Monday, January 14, 2013

A Journey With Injustice, Part III

Injustice is a funny thing. We care about it deeply when it affects us directly, but when it doesn't, we quietly accept it and go about our daily lives. We may feel a fleeting sense of pity or offer our expert advice on how to arrive at a solution to the issue, but we don't really care. Yet we must! I complained about my daughter's first week of school, but do you want to know what injustice really is?
  • Injustice is having to dig old newspapers out of a trash can to use as toilet paper.
  • Injustice is being raped as a toddler by someone who was told that is the way to "cure" HIV/AIDS.
  • Injustice is not being able to send your children to school because you can't afford the uniforms or school supplies.
  • Injustice is not being able to get a job because of your skin colour, not having any political representation, and carrying around the stigma of your forefathers' mistakes, forever being the "bad guy" just because of your ethnicity.
  • Injustice is being born into a country where you have no future because of your social class.
  • Injustice is being sold as a child and sent to work as a sex slave.
  • Injustice is being ten years old and being the head of your household, burdened with the responsibility of providing food, shelter and clothing for your younger siblings.
What my daughter endured is nothing to what millions of people around the world endure every day with no end in sight.
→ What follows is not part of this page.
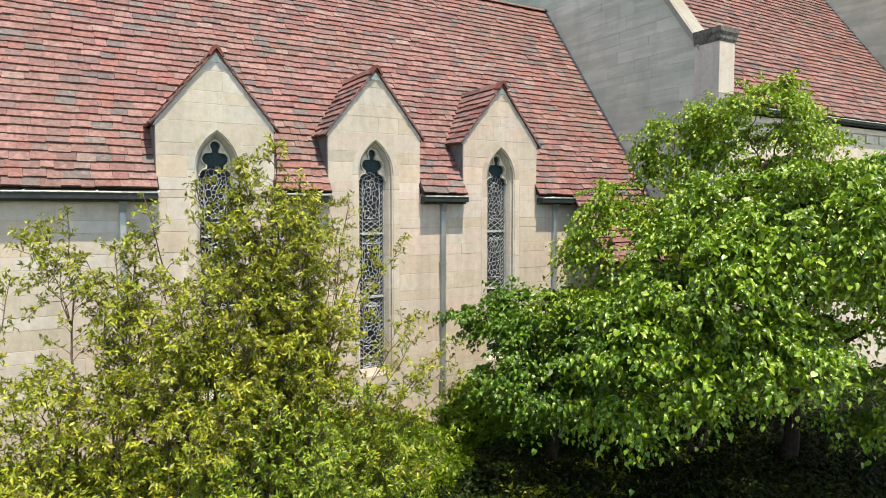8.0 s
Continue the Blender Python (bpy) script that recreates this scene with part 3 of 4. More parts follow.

I feel ashamed for being so self-centred and for complaining about so "small" a thing. Two ideas begin to emerge in my mind: the need to fight for others who suffer injustice as much as I would fight for my family, and the idea that how I teach my children to respond to injustice will profoundly affect their future.


wakeupcowboys said...

Good thinking. We're all learning something from this.

Stel said...

Good reading. I was wondering where you'll be going with this topic, after reading the first one. Growing up here, I went through the same (though not as harsh!) in gr 8, also in my first year in res at UP. At that I just smiled, and went with it, but it is true - what you can learn, the way you put it it. It is still not a nice practice, but to put it in context of what many other people go through, it can be used as a a great learning tool for oneself.